Problem to work on
Reproduce only the lines from the one containing "pose from metres" through the one containing "turn = (Vector(target)", exactly as written and with both ends included.
· · · · ·
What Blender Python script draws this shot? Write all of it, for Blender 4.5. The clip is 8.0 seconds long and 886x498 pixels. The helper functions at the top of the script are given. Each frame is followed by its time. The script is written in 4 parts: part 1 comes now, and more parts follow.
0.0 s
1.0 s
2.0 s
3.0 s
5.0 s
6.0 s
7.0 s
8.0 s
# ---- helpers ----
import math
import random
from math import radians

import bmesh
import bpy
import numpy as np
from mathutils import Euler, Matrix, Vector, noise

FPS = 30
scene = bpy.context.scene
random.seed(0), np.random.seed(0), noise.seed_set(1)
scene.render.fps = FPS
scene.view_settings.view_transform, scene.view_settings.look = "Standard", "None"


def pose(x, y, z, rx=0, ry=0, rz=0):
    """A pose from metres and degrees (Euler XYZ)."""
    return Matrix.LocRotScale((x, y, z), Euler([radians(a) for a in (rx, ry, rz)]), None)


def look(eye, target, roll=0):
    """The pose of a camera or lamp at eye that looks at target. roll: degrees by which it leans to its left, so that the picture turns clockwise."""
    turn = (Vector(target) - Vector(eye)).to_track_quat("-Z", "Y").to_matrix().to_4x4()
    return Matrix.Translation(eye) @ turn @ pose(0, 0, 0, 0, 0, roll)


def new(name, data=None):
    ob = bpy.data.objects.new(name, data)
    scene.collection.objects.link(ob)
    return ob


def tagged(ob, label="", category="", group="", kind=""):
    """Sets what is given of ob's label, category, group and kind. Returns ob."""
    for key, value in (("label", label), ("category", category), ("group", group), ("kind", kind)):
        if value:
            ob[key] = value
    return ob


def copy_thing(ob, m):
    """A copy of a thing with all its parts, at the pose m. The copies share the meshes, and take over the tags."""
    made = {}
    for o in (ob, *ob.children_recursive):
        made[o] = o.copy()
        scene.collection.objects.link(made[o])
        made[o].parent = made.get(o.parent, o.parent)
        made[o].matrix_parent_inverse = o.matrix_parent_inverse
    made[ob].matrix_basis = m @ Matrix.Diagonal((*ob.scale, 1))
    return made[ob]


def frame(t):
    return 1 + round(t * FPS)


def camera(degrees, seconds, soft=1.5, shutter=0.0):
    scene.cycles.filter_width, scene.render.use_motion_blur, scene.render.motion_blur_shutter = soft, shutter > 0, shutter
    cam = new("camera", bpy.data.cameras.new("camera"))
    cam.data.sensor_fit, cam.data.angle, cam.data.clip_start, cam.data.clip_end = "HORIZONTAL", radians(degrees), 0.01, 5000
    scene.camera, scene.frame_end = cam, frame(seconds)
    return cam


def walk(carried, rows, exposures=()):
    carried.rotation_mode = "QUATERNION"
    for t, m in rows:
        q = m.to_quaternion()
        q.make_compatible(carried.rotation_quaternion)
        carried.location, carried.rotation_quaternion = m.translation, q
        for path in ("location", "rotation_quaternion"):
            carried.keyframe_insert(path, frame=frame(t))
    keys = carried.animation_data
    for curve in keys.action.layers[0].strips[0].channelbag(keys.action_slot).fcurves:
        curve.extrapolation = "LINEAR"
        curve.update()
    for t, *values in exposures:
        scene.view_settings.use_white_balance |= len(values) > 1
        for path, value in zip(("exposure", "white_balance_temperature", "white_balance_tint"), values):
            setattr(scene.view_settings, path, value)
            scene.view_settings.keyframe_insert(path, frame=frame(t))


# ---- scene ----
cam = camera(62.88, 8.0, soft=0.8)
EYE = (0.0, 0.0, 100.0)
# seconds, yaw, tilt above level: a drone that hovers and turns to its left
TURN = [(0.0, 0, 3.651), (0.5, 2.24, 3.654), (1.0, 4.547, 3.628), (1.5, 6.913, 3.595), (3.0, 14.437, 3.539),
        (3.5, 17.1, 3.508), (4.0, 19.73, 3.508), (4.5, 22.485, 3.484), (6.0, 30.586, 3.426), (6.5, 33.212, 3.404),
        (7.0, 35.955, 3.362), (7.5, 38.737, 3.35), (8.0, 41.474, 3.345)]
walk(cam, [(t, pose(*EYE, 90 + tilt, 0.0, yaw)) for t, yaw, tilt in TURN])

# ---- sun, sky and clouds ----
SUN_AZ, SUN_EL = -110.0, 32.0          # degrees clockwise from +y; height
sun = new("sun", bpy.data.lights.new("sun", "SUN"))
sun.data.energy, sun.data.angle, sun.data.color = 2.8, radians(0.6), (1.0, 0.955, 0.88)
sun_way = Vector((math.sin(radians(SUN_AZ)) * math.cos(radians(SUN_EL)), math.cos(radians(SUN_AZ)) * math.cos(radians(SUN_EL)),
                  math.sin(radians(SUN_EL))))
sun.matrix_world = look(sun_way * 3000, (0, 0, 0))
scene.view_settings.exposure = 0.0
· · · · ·
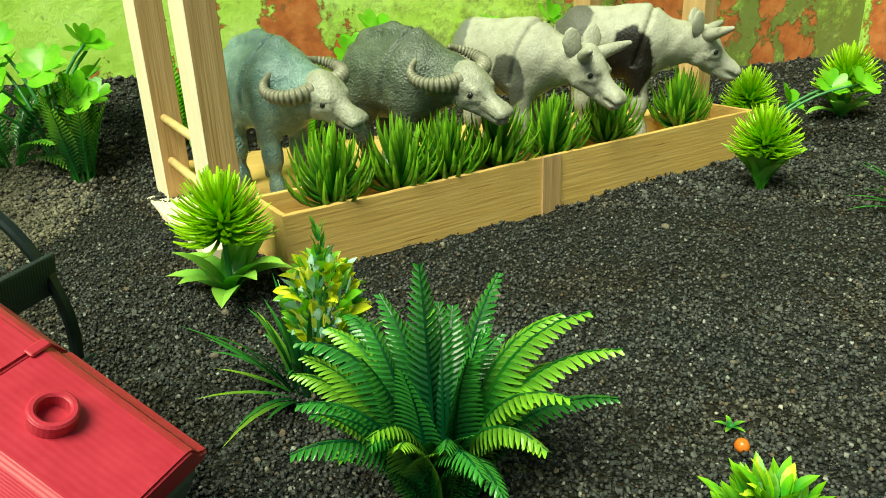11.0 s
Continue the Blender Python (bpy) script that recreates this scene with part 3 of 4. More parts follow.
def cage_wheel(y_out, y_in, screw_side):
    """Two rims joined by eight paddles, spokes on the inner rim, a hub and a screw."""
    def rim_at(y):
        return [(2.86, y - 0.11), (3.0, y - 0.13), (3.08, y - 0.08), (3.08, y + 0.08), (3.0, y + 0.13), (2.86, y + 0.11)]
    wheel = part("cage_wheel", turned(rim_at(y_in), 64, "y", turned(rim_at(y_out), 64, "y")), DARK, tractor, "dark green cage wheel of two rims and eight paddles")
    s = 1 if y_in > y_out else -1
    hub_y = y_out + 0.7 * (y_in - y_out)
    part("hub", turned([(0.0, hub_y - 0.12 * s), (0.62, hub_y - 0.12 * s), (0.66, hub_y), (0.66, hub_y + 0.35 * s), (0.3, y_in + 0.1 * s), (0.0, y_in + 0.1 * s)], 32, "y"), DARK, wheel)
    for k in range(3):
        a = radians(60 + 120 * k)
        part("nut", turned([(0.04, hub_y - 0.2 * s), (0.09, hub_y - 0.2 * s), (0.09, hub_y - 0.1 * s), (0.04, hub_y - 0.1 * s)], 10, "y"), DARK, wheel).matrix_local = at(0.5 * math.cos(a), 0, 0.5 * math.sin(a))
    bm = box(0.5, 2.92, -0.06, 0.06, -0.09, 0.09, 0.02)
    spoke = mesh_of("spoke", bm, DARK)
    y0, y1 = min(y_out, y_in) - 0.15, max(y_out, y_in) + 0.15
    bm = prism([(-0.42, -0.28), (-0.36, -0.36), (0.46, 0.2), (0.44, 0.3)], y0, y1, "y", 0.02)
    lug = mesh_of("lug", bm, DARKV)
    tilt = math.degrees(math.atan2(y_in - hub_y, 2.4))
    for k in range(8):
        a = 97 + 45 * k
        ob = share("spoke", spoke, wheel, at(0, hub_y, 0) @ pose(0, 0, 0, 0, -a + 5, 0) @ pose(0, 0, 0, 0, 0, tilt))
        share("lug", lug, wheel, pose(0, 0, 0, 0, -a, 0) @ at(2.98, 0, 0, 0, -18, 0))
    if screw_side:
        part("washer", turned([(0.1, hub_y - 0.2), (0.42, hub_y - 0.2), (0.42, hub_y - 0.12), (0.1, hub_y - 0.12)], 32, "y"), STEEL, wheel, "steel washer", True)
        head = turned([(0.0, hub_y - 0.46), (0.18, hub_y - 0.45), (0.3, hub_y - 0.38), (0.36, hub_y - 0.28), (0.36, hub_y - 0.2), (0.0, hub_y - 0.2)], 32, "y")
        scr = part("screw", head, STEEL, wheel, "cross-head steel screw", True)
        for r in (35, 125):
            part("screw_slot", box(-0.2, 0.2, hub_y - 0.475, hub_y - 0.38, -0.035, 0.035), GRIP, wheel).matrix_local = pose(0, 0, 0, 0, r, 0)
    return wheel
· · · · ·
Correct result
    """A pose from metres and degrees (Euler XYZ)."""
    return Matrix.LocRotScale((x, y, z), Euler([radians(a) for a in (rx, ry, rz)]), None)


def look(eye, target, roll=0):
    """The pose of a camera or lamp at eye that looks at target. roll: degrees by which it leans to its left, so that the picture turns clockwise."""
    turn = (Vector(target) - Vector(eye)).to_track_quat("-Z", "Y").to_matrix().to_4x4()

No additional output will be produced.